## EXERCISE AIM
From the first line of the data below through the line holding "brown undergrowth between", output each line exactly and leave the pictures out.

## GIVEN INFORMATION
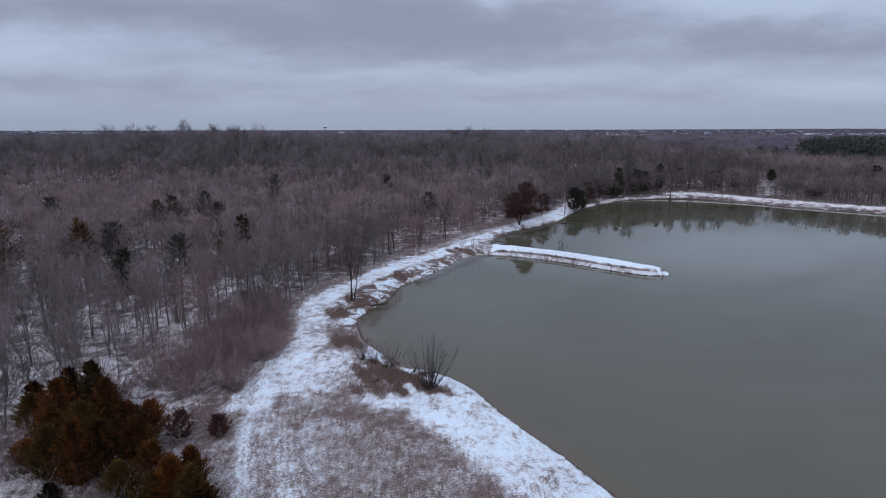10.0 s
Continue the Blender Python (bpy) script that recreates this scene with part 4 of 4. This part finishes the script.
ux, uy = jittered(-150, 250, 40, 330, 3.0, r8)
depth = -within(OPEN, ux, uy)
keep = wooded(ux, uy) & view(ux, uy, 14) & (r8.uniform(size=ux.shape) < np.where((uy > 200) & (ux > 30), 0.75, np.where(depth < 16, 0.85, np.where((ux > -75) & (uy < 135), 0.5, 0.22))))
ux, uy = ux[keep], uy[keep]
under = [low_bush(np.random.default_rng(640 + i), 34, 0.026) for i in range(8)]
v, f, t = scatter(under, ux, uy, height(ux, uy) - 0.05, r8.uniform(1.2, 3.6, len(ux)), r8)
tagged(new("undergrowth", mesh_of("undergrowth", v, f, TWIG, tint=t)), "leafless brown undergrowth between the trees", "undergrowth", kind="stuff")

# dry grass: thick tussocks on the bank, thin stubble over the field and its edge
r9 = np.random.default_rng(19)
gx1, gy1, gh = [], [], []
for cx0, cy0, rx, ry in GRASS_SPOTS:
    k = int(280 * rx * ry)
    a, q = r9.uniform(0, 6.28, k), 1.25 * np.sqrt(r9.uniform(0, 1, k))
    gx1.append(cx0 + np.cos(a) * q * rx)
    gy1.append(cy0 + np.sin(a) * q * ry)
    gh.append(r9.uniform(0.25, 0.85, k) * min(1.0, 0.25 + 0.3 * rx))
    some = ellipses(GRASS_SPOTS, gx1[-1], gy1[-1]) > r9.uniform(0.2, 0.7, k)
    gx1[-1], gy1[-1], gh[-1] = gx1[-1][some], gy1[-1][some], gh[-1][some]
k = 52000
a, b = r9.uniform(-34, 22, k), r9.uniform(15, 62, k)
q = within(OPEN, a, b)
field_ok = (q > 0) & (within(SNOW_EDGE + [(60, 8), (60, 90), (-12, 90)], a, b) < 0.5) & (r9.uniform(size=k) < 0.62)
edge_ok = (q < 0.8) & (q > -5.5)
gx1 += [a[field_ok], a[edge_ok]]
gy1 += [b[field_ok], b[edge_ok]]
gh += [r9.uniform(0.06, 0.20, field_ok.sum()), r9.uniform(0.15, 0.45, edge_ok.sum())]
k = 4000
tl = curve(WOOD_EDGE[6:18], 30)
pick = r9.integers(0, len(tl), k)
gx1.append(tl[pick, 0] + r9.normal(0.2, 0.9, k))
gy1.append(tl[pick, 1] + r9.normal(0, 0.6, k))
gh.append(r9.uniform(0.2, 0.6, k))
face = curve(JETTY[7:], 40)
pick = r9.integers(0, len(face), 7000)
a, b = face[pick, 0] + r9.normal(0, 0.5, 7000), face[pick, 1] + r9.normal(1.6, 0.4, 7000)
some = (shore_gap(a, b) > 1.3) & (shore_gap(a, b) < 2.3) & (ripple(a, b, 3, 93) > -0.1)
gx1.append(a[some])
gy1.append(b[some])
gh.append(r9.uniform(0.15, 0.45, some.sum()))
face = curve(FAR_SHORE[:5], 60)
pick = r9.integers(0, len(face), 9000)
a, b = face[pick, 0] + r9.normal(1.5, 1.6, 9000), face[pick, 1] + r9.normal(2.0, 2.2, 9000)
d = shore_gap(a, b)
some = (d > 0.3) & (((d < 4.2) & (ripple(a, b, 9, 94) > -0.3)) | (d > 8.5))
gx1.append(a[some])
gy1.append(b[some])
gh.append(r9.uniform(0.25, 0.7, some.sum()))
face = curve(FAR_SHORE[5:] + COVE, 40)
pick = r9.integers(0, len(face), 5000)
a, b = face[pick, 0] + r9.normal(0, 1.3, 5000), face[pick, 1] + r9.normal(0, 1.3, 5000)
some = (shore_gap(a, b) > 0.2) & (ripple(a, b, 4, 95) > 0.0)
gx1.append(a[some])
gy1.append(b[some])
gh.append(r9.uniform(0.2, 0.6, some.sum()))
k = 9000
a, b = r9.uniform(-20, 10, k), r9.uniform(84, 146, k)
some = (within(OPEN, a, b) > 1) & (shore_gap(a, b) > 0.6) & (gap_to(curve(TRACK, 4), a, b) > 3.2) & (ripple(a, b, 6, 91) + 0.5 * ripple(a, b, 2.5, 92) > 0.1)
gx1.append(a[some])
gy1.append(b[some])
gh.append(r9.uniform(0.2, 0.7, some.sum()))
k = 9000
a, b = r9.uniform(-14, 24, k), r9.uniform(18, 66, k)
some = (within(SNOW_EDGE + [(60, 8), (60, 90), (-12, 90)], a, b) > 0.5) & (shore_gap(a, b) > 0.3) & (ripple(a, b, 3.4, 96) + 0.6 * ripple(a, b, 1.3, 97) > 0.25)
gx1.append(a[some])
gy1.append(b[some])
gh.append(r9.uniform(0.08, 0.26, some.sum()))
gx1, gy1, gh = np.concatenate(gx1), np.concatenate(gy1), np.concatenate(gh)
base = np.stack([gx1, gy1, height(gx1, gy1) - 0.02], -1)
ways = heading(r9.uniform(0, 6.28, len(gh)), np.abs(r9.normal(0, 0.55, len(gh)))) * gh[:, None]
v, f = slivers(base, ways, 0.02 + 0.05 * gh, r9)
tagged(new("dry_grass", mesh_of("dry_grass", v, f, STRAW, tint=np.repeat(r9.uniform(0, 1, len(gh)), 3))), "dry brown grass on the banks and field", "grass", kind="stuff")


def log(x, y, length, thick, turn, tip=4.0, label="dark fallen log lying in the snow"):
    r = np.random.default_rng(int(abs(x * 31 + y * 17)))
    pieces = [cone((0, 0, 0), (length * 0.5, 0.1 * thick, 0.03), thick, thick * 0.8, 7), cone((length * 0.5, 0.1 * thick, 0.03), (length, 0, 0.05), thick * 0.8, thick * 0.25, 7)]
    for i in range(4):
        a = np.array([length * r.uniform(0.3, 0.9), 0, thick * 0.4])
        pieces.append(cone(a, a + heading(r.uniform(0, 6.28), r.uniform(0.3, 1.2)) * length * r.uniform(0.12, 0.28), thick * 0.28, 0, 4))
    v, f = join(*pieces)
    ob = tagged(new("fallen_log", mesh_of("fallen_log", v, f, BLACK_BARK)), label, "log", "fallen logs along the bank")
    ob.matrix_basis = pose(x, y, max(float(height(x, y)), 0.0) + thick * 0.6, 0, -tip * 0.3, turn)


for row in ((-12.6, 97.2, 3.4, 0.20, 20), (-14.3, 99.6, 2.6, 0.16, 160), (-11.2, 101.2, 3.0, 0.15, 75), (44.8, 199.2, 6.5, 0.24, -28), (41.0, 192.8, 4.0, 0.2, -12), (30.5, 178.6, 4.4, 0.2, 8), (26.8, 174.6, 3.6, 0.18, -30), (15.6, 160.6, 3.0, 0.13, -25), (16.4, 156.2, 3.4, 0.14, -40), (56, 229.4, 5.0, 0.2, -24), (64.5, 240.0, 4.0, 0.2, 10), (-8.3, 63.6, 2.2, 0.14, 40), (-4.6, 66.4, 2.0, 0.16, -50), (-2.6, 66.6, 2.4, 0.2, 15), (-3.4, 67.6, 1.8, 0.18, 80)):
    log(*row)
log(40.2, 132.9, 1.5, 0.16, 30, 4.0, "short dark driftwood log on the snowy jetty")


def stone(x, y, size, r):
    bm = bmesh.new()
    bmesh.ops.create_icosphere(bm, subdivisions=2, radius=size)
    for vert in bm.verts:
        vert.co *= 1 + 0.28 * (noise.noise(vert.co * (1.3 / size) + Vector((x, y, 0))))
        vert.co.z *= 0.6
    me = bpy.data.meshes.new("rock")
    bm.to_mesh(me)
    bm.free()
    me.materials.append(BLACK_BARK)
    ob = tagged(new("rock", me), "dark wet rock at the snowy waterline", "rock", "rocks along the waterline")
    ob.matrix_basis = pose(x, y, float(height(x, y)) + size * 0.2, 0, 0, r.uniform(0, 360))


r = np.random.default_rng(700)
shore = curve(COVE + JETTY, 8)
for i in range(42):
    x, y = shore[r.integers(0, len(shore))] + r.normal(0, 0.25, 2)
    stone(float(x), float(y), float(r.uniform(0.08, 0.24)), r)

# ---------------------------------------------------------------- the far town
def block(w, d, h):
    """A gabled house: (wall quads, roof quads)."""
    a, b = w / 2, d / 2
    wall = np.array([(-a, -b, -2), (a, -b, -2), (a, b, -2), (-a, b, -2), (-a, -b, h), (a, -b, h), (a, b, h), (-a, b, h)], float)
    wf = np.array([(0, 1, 5, 4), (1, 2, 6, 5), (2, 3, 7, 6), (3, 0, 4, 7)])
    e, g = 0.4, h + 0.28 * d
    roof = np.array([(-a - e, -b - e, h - 0.1), (a + e, -b - e, h - 0.1), (a + e, 0, g), (-a - e, 0, g), (a + e, b + e, h - 0.1), (-a - e, b + e, h - 0.1)], float)
    return (wall, wf), (roof, np.array([(0, 1, 2, 3), (3, 2, 4, 5)]))


r10 = np.random.default_rng(20)
halls = [block(34, 16, 5), block(18, 11, 4.5), block(11, 9, 4)]
built = []
for wall, roof in halls:
    e = thing("far_building", "pale snow-roofed building on the edge of town", "building", "buildings of the far town")
    part("wall", mesh_of("wall", *wall, WALLS), e)
    part("roof", mesh_of("roof", *roof, ROOF), e)
    built.append(e)
for i in range(190):
    if i < 90:
        x, y = r10.uniform(1330, 2000), 2380 + r10.normal(0, 40)
    elif i < 150:
        u = r10.uniform(-0.80, -0.44)
        y = (3130 if u > -0.66 else 3600) + r10.normal(0, 70 if u > -0.66 else 330)
        x = u * y
    else:
        x, y = r10.uniform(-1300, 700), r10.uniform(3500, 4600)
    m = pose(x, y, float(height(x, y)), 0, 0, r10.uniform(-20, 20))
    k = int(r10.choice([0, 1, 1, 2, 2, 2]))
    if i < 3:
        built[i].matrix_basis = m
    else:
        copy_thing(built[k], m)
houses_w, houses_r = [], []
while len(houses_w) < 3000:
    y = 2420 + 2400 * r10.uniform() ** 0.8
    pick = r10.uniform()
    x = r10.uniform(0.20, 0.80) * y if pick < 0.66 else r10.uniform(-0.8, -0.44) * y if pick < 0.86 else r10.uniform(-0.44, 0.2) * y
    if (pick > 0.66 and y < 3000) or ripple(x, y, 260, 171) + 0.6 * ripple(x, y, 110, 172) < (-0.2 if pick < 0.86 else 0.5):
        continue
    (wv, wf), (rv, rf) = block(r10.uniform(6, 11), r10.uniform(7, 10), r10.uniform(3, 5))
    a = r10.uniform(-0.5, 0.5) + (1.57 if r10.uniform() < 0.3 else 0)
    turn = np.array([(np.cos(a), np.sin(a), 0), (-np.sin(a), np.cos(a), 0), (0, 0, 1)])
    at = np.array([x, y, float(22 * smooth(2300, 4900, np.hypot(x, y)))])
    houses_w.append((wv @ turn + at, wf))
    houses_r.append((rv @ turn + at, rf))
town = thing("town", "far town of small snow-roofed houses among trees", "houses", "", "stuff")
shade = r10.uniform(0, 1, len(houses_w))
part("house_wall", mesh_of("house_wall", *join(*houses_w), WALLS, tint=np.repeat(shade, 8)), town)
part("house_roof", mesh_of("house_roof", *join(*houses_r), ROOF, tint=np.repeat(1.4 * r10.uniform(0, 1, len(houses_r)) ** 2 - 0.3, 6)), town)

# water tower on the horizon
tower = thing("water_tower", "pale water tower standing over the far town", "water tower")
bm = bmesh.new()
bmesh.ops.create_uvsphere(bm, u_segments=20, v_segments=10, radius=15)
for vert in bm.verts:
    vert.co.z *= 0.7
me = bpy.data.meshes.new("tank")
bm.to_mesh(me)
bm.free()
me.materials.append(TOWER_PAINT)
part("tank", me, tower).matrix_basis = pose(0, 0, 36)
part("column", mesh_of("column", *join(cone((0, 0, -3), (0, 0, 8), 6, 3.4, 12), cone((0, 0, 8), (0, 0, 33), 3.4, 3.4, 12)), TOWER_PAINT), tower)
tower.matrix_basis = pose(-907, 4540, float(height(-935.0, 4560.0)) - 2)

## TASK SOLUTION
10.0 s
Continue the Blender Python (bpy) script that recreates this scene with part 4 of 4. This part finishes the script.
ux, uy = jittered(-150, 250, 40, 330, 3.0, r8)
depth = -within(OPEN, ux, uy)
keep = wooded(ux, uy) & view(ux, uy, 14) & (r8.uniform(size=ux.shape) < np.where((uy > 200) & (ux > 30), 0.75, np.where(depth < 16, 0.85, np.where((ux > -75) & (uy < 135), 0.5, 0.22))))
ux, uy = ux[keep], uy[keep]
under = [low_bush(np.random.default_rng(640 + i), 34, 0.026) for i in range(8)]
v, f, t = scatter(under, ux, uy, height(ux, uy) - 0.05, r8.uniform(1.2, 3.6, len(ux)), r8)
tagged(new("undergrowth", mesh_of("undergrowth", v, f, TWIG, tint=t)), "leafless brown undergrowth between the trees", "undergrowth", kind="stuff")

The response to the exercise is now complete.